Стараясь подавить в себе чувство растерянности, Гога показал на табличку своему спутнику и сказал:
— Я еду вторым классом.
— Я — тоже, — беспечно отозвался Гинзбург. — Ну и что?
Гога снова молча показал на табличку.
— Вот еще! — Миша пренебрежительно дернул плечами. — Что, у нас на лбу написано, что мы из второго класса? И вообще, что за ерунда!
Он говорил так безапелляционно, что Гога поддался и, не возражая больше, последовал за ним. А Миша расхаживал по верхней палубе так уверенно, будто уже неоднократно бывал здесь.
На палубе все было так же, как внизу. В шезлонгах сидели дамы-иностранки, укутав ноги пледами, — ветер дул все сильнее и было довольно свежо.
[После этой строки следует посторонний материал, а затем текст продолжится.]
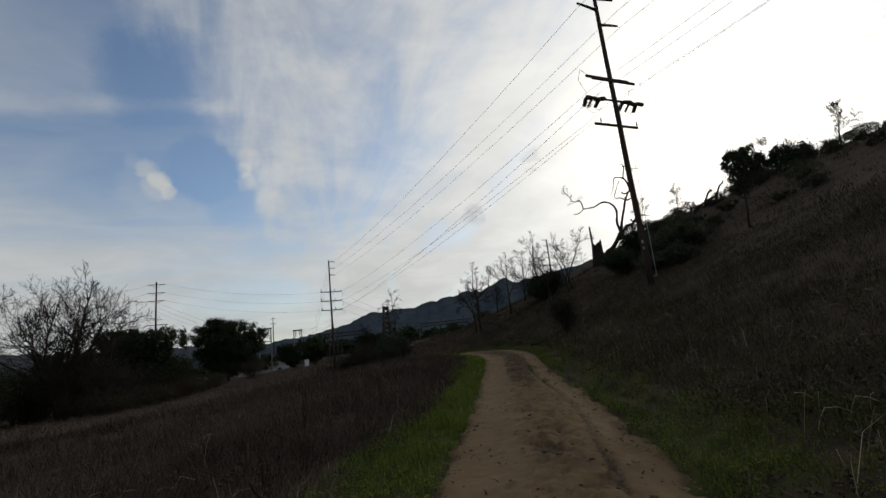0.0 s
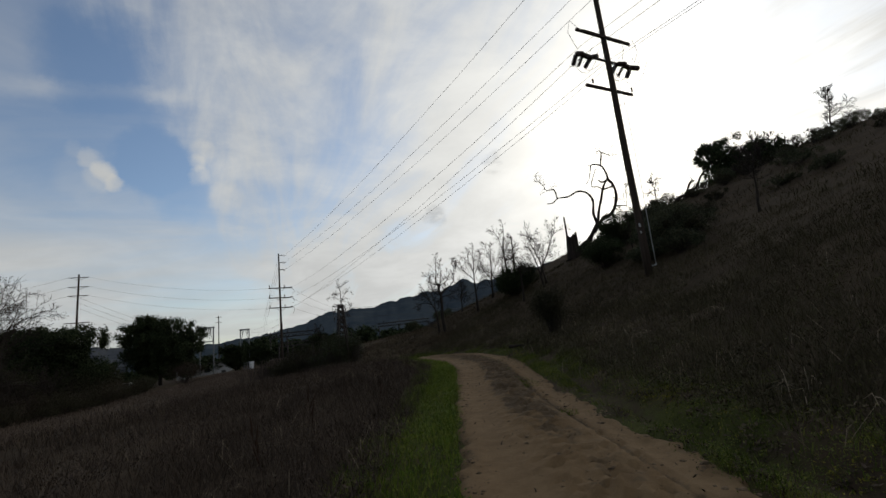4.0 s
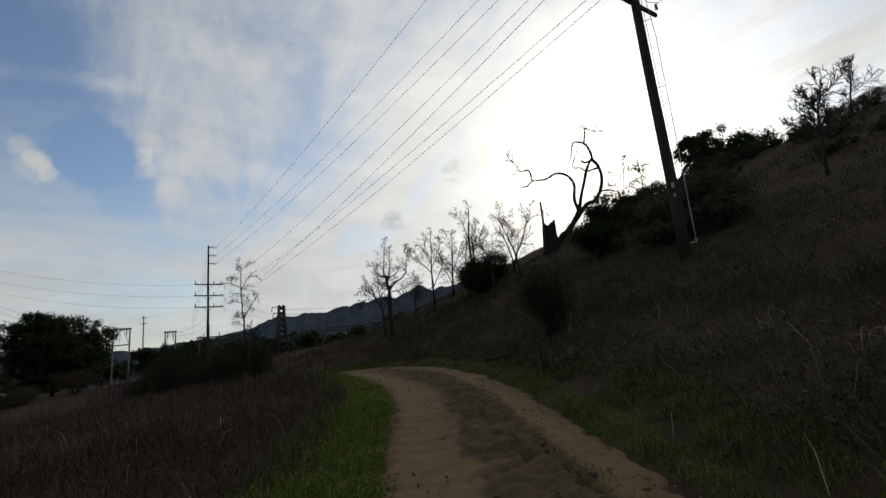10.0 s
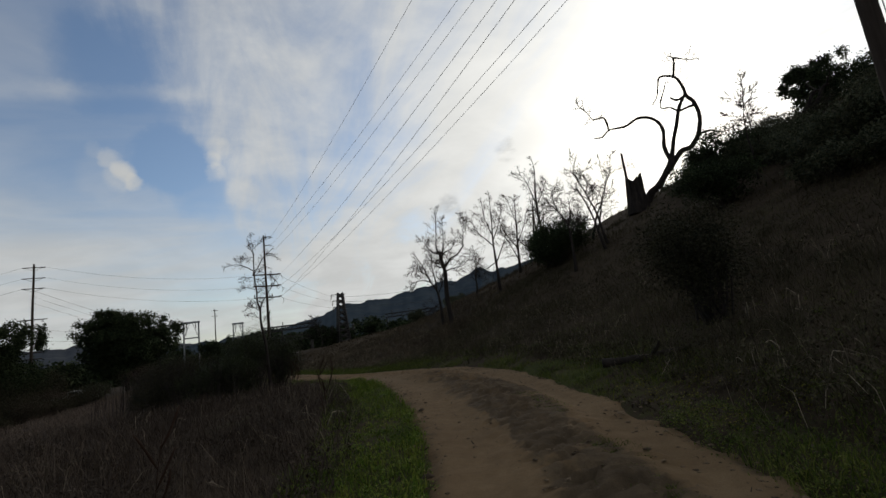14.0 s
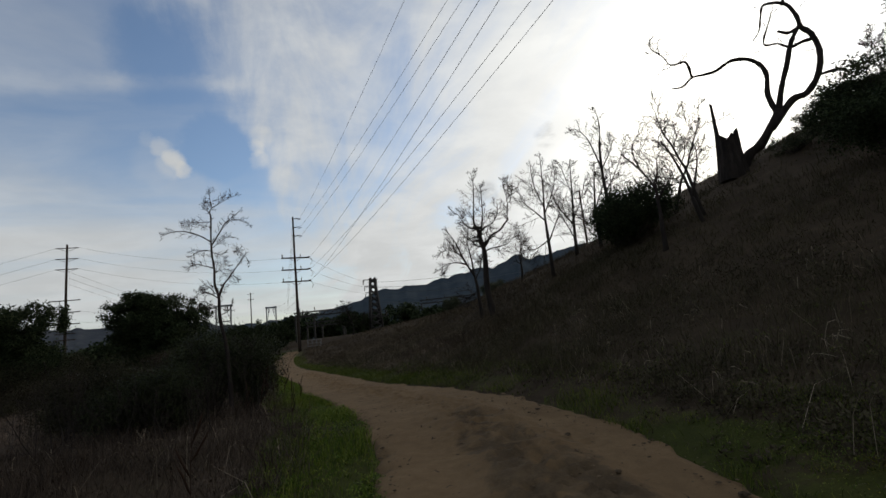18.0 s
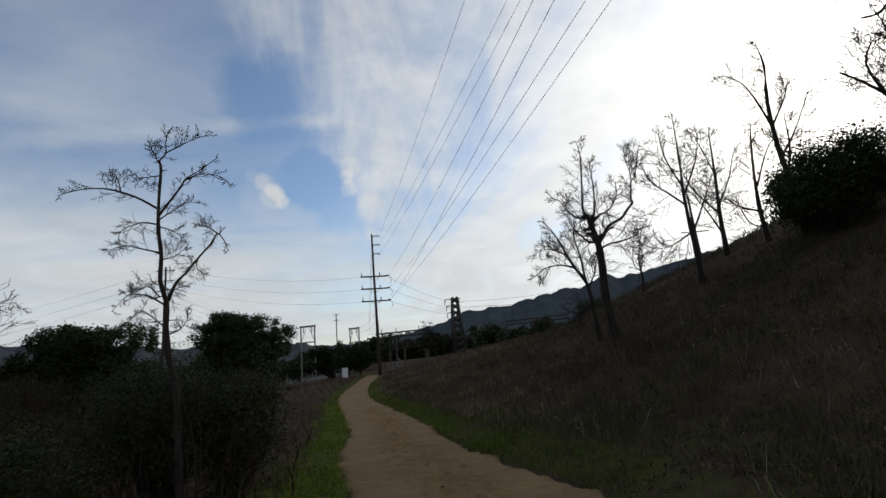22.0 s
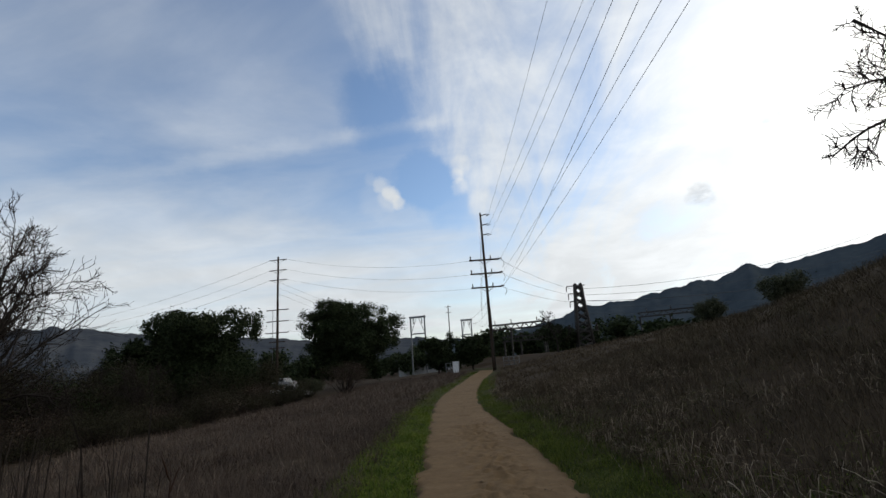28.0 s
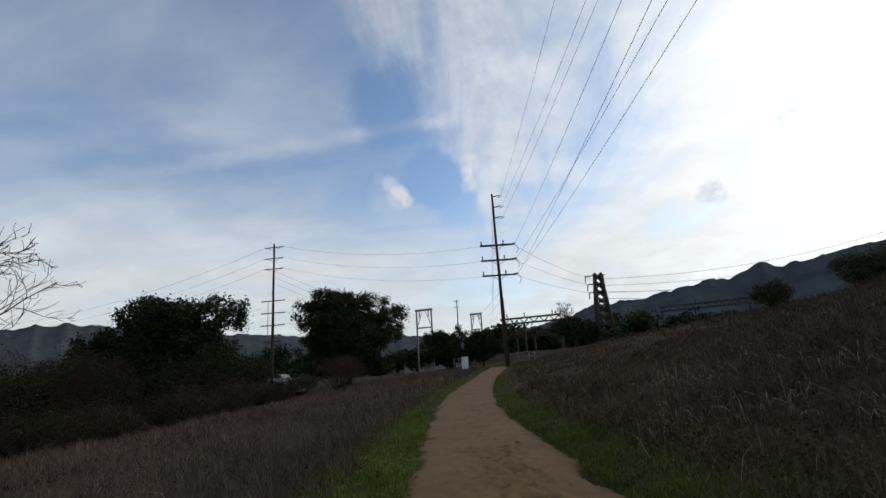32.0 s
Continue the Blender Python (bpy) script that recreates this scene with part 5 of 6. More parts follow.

Они болтали друг с другом, читали или вязали. Однако в салоне стала заметна разница. Здесь все было самого высшего сорта: и полированные панели, и парчовые гобелены, и массивные, но изящные японские фарфоровые вазы по углам, и удобные кожаные кресла, и резные курительные столики с красивыми медными пепельницами.
Сухопарый пожилой иностранец, по виду англичанин, оторвался на мгновение от своей газеты и бросил на вошедших взгляд, который, как показалось Гоге, выражал: «А этим что здесь надо?» И Гога снова почувствовал себя не в своей тарелке. Но Миша, не проявляя ни малейших признаков смущения, спросил его:
— Вы играете в шахматы?
И, не дожидаясь Гогиного ответа, он начал расставлять фигуры на доске.
— Я слабо играю, — ответил Гога нерешительно.
— Я тоже, — успокоил его Миша, но тут раздались удары гонга.
— Обед, — объяснил Миша, который, казалось, знал все на свете. — Потом сыграем.
После салона первого класса кают-компания второго выглядела куда более скромным помещением, но все же достаточно удобным и даже не без комфорта. Обед состоял из пяти блюд, на вид привлекательных, но на вкус посредственных. Только добротный кусок бифштекса спас положение, а то встать бы Гоге из-за стола голодным.
После обеда завязались новые знакомства, составилась компания, сплошь из харбинцев: некоторые ехали, как и Гога, в Шанхай, другие — в Гонконг, а две молоденькие девушки-француженки вместе с родителями — во Францию, и Гога отметил про себя, что он уже перестает удивляться самым неожиданным и отдаленным местам, которые называют его спутники. Шанхай теперь казался ему совсем близким и начинал частично утрачивать свой романтический ореол.
На следующий день в Циндао село много пассажиров, и второй класс заполнился говорящей по-английски молодежью, возвращавшейся в Шанхай после летних отпусков.
Эта молодежь очень отличалась от харбинской — был в ней какой-то иностранный лоск, но была и развязность, бесцеремонность. Все они разговаривали громко, все, казалось, были между собой знакомы, называли друг друга уменьшительными именами: Боб, Майк, Ник, Мэри, Энни и, быстро завладев положением, оттерли более скромных и деликатных харбинцев на второй план.
Прислушиваясь к их разговору, Гога, к своей досаде, убеждался, что понимает не больше половины, хотя прежде считал, что знает английский вполне прилично.
Харбинцы продолжали держаться вместе и проводили время тоже достаточно интересно, главным образом благодаря Мише Гинзбургу — самому старшему в компании, неутомимому организатору всяких затей и рассказчику разных забавных историй. Он по характеру и по природе своей был душой общества и чувствовал бы себя в совершенно родной стихии среди слушавших его с интересом и смеющихся его шуткам и остротам девушек и юношей, если б не раздававшийся время от времени голос:
— Миша, Мишенька! Где ты?
— Мама, мама, солнце меня не печет и за борт я не упаду, что ты еще хочешь? — страдальчески морщась, откликался Миша и, так как успокоенная мадам Гинзбург удалялась, возобновлял свой рассказ или затевал какое-нибудь новое развлечение.
ГЛАВА 2
Последние три часа пароход шел по мутной, желтой, густой воде, и бывалые путешественники говорили, что это уже устье Янцзы. Но берегов не было.
— А их и не будет видно, пока не войдем в Вампу, — отозвался на выраженное Гогой сомнение молодой человек, севший накануне в Циндао. Как и прочих, Гога принимал его за англичанина, тем более что звали его Майк, а оказался он русским, хотя говорил по-английски охотнее, чем по-русски. — Теперь уже скоро.